Fernando Villalón
Parque de Doñana
Hoy me acompañan un bando de pájaros flamencos, que tiñen de rosa el amanecer de la marisma. Vengo, como un velero, Guadalquivir abajo, por aquellas islas que cantara el poeta y filósofo del campo, Fernando Villalón. Por afluentes de un río grande, que cruzaron naos colombinas y embarcaciones que soñaban con nuevos mundos. Un camino de arena y de pinares nos conducen hasta los cerros, donde los ánsares detienen su vuelo buscando las castañuelas. Caminos de antiguas chozas y casas donde vivían los guardas y vaqueros, por cerrados de legendarias ganaderías bravas. Y entre los tarajes y bayuncos, la brisa se perfuma de tomillo, de romero o de lavanda recordando leyendas de Doña Ana de Mendoza.
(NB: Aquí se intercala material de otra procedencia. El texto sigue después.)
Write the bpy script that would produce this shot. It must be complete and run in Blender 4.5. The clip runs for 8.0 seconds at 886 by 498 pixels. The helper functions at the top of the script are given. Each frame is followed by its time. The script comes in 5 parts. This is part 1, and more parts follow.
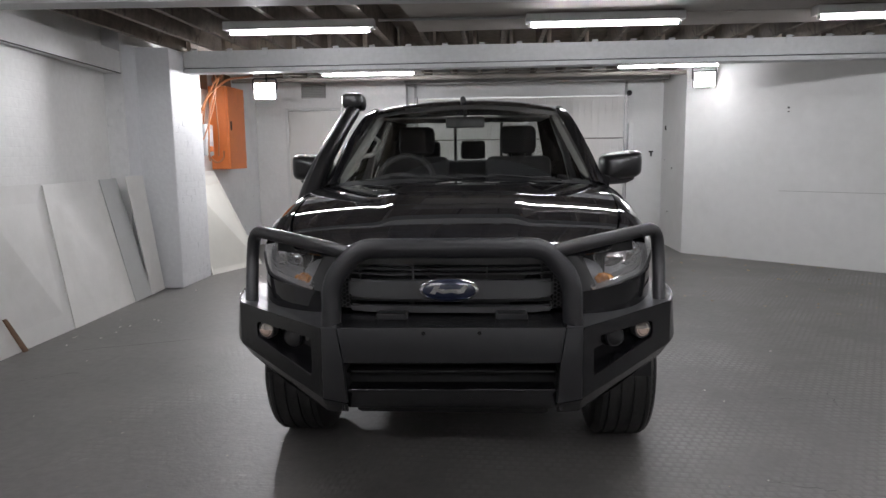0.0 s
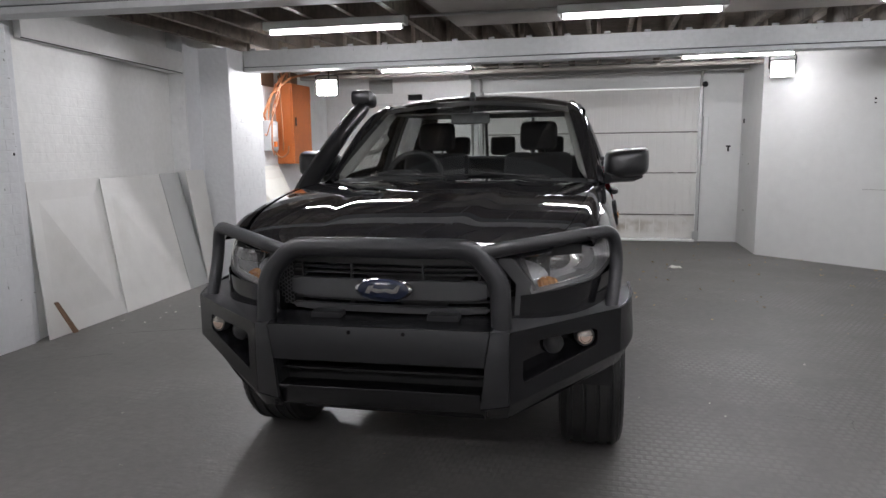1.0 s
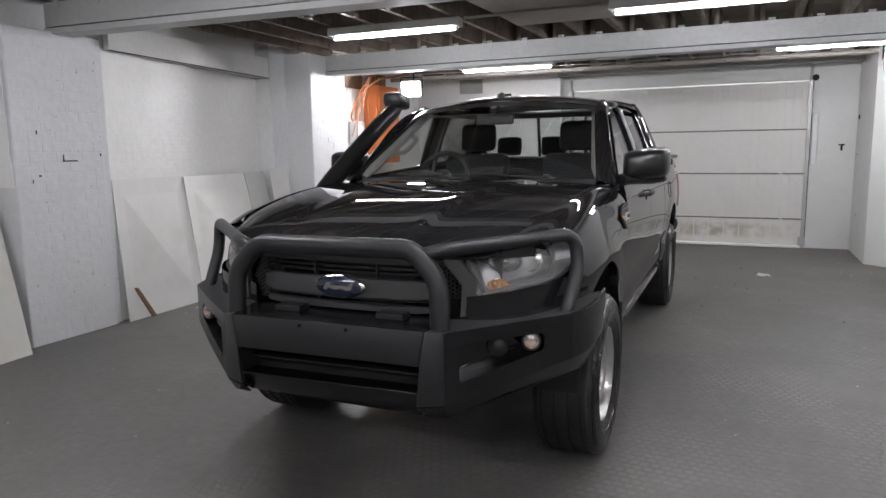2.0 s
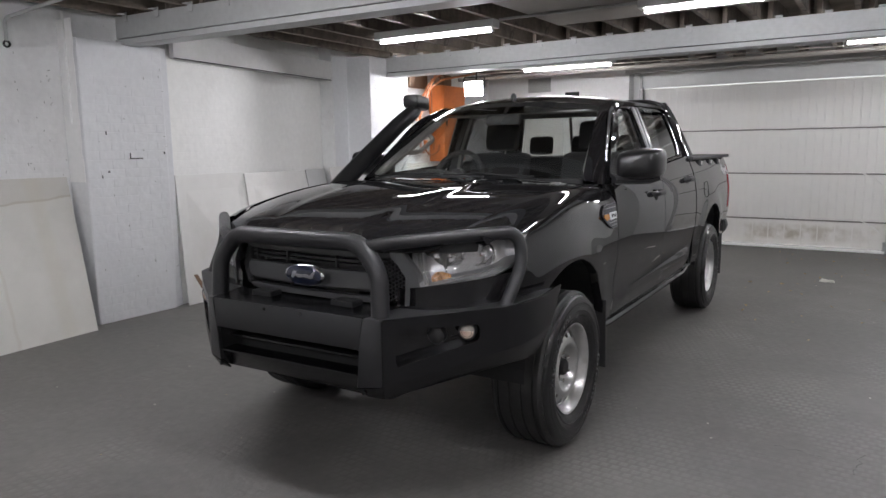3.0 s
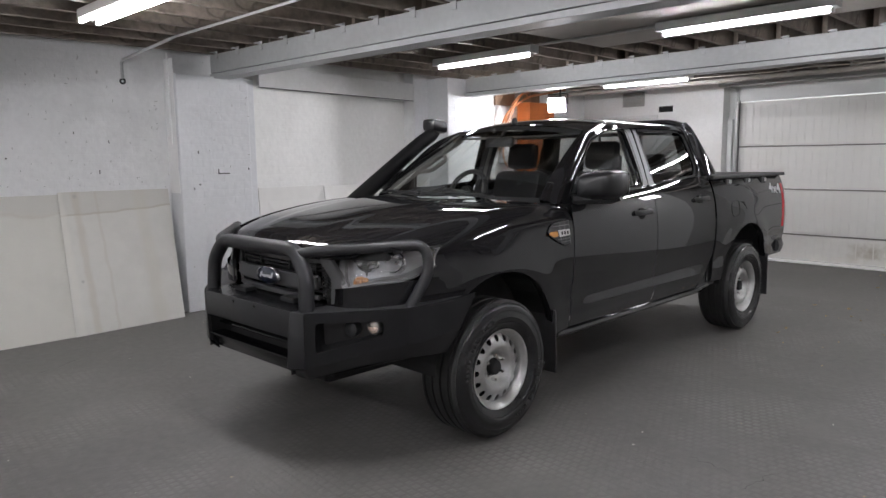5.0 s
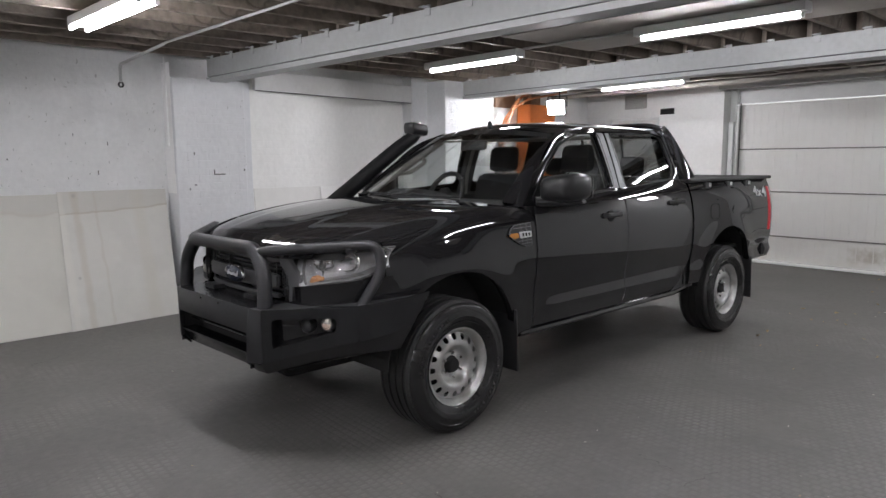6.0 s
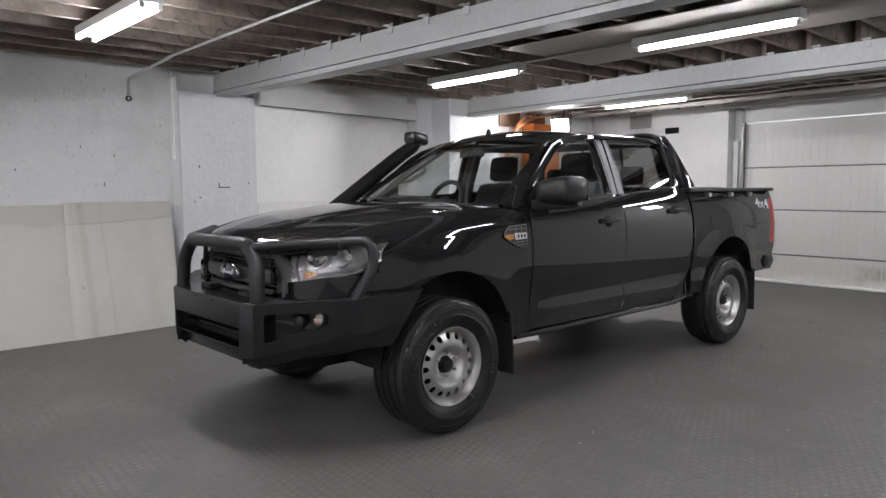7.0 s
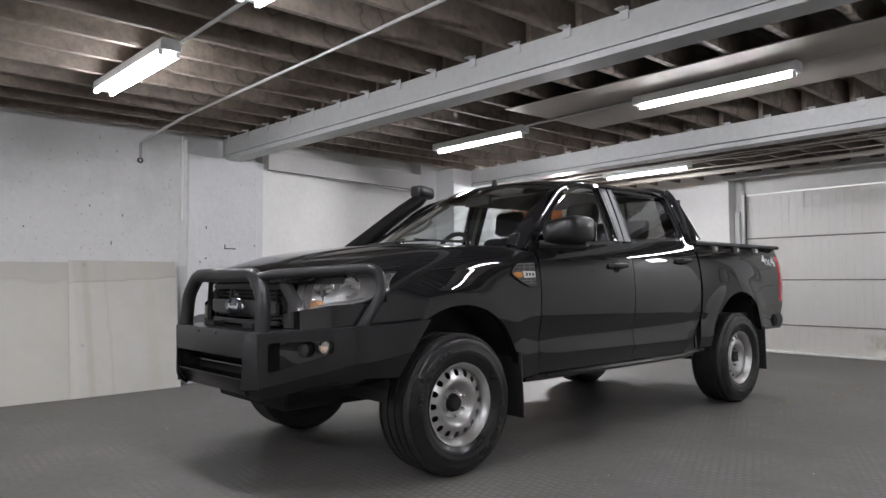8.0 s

O historias como la de Adolf Schulten, que en el Cerro del Trigo soñó con el mito de Tartessos. Coto de reyes, con sus palacios del Acebrón y de Marismillas, donde los guardas vestían con traje corto de pana y sombrero de ala ancha. Como aquellos que cada año por Pentecostés peregrinan para ver a la Virgen del Rocío. Desde Bonanza hasta las playas onubenses, se suceden las torres y atalayas que, tiempo atrás, sirvieron como faro y defensa. Pero el universo de Doñana sigue siendo un inabarcable territorio donde conviven innumerables especies: desde el lince ibérico hasta el buitre aleonado o el águila imperial. O razas autóctonas, como el caballo marismeño y las vacas palurdas y mostrencas. La España inexplorada, que narró Abel Chapman en el XIX, sigue siendo una gran desconocida para muchos. Más de cien mil hectáreas de un coto que es la gran reserva ecológica del viejo continente. El Parque Nacional de Doñana cumplía sus bodas de oro, con José Antonio Valverde en la memoria, a la vuelta de un paseo con los flamencos volando a la hora del lubricán.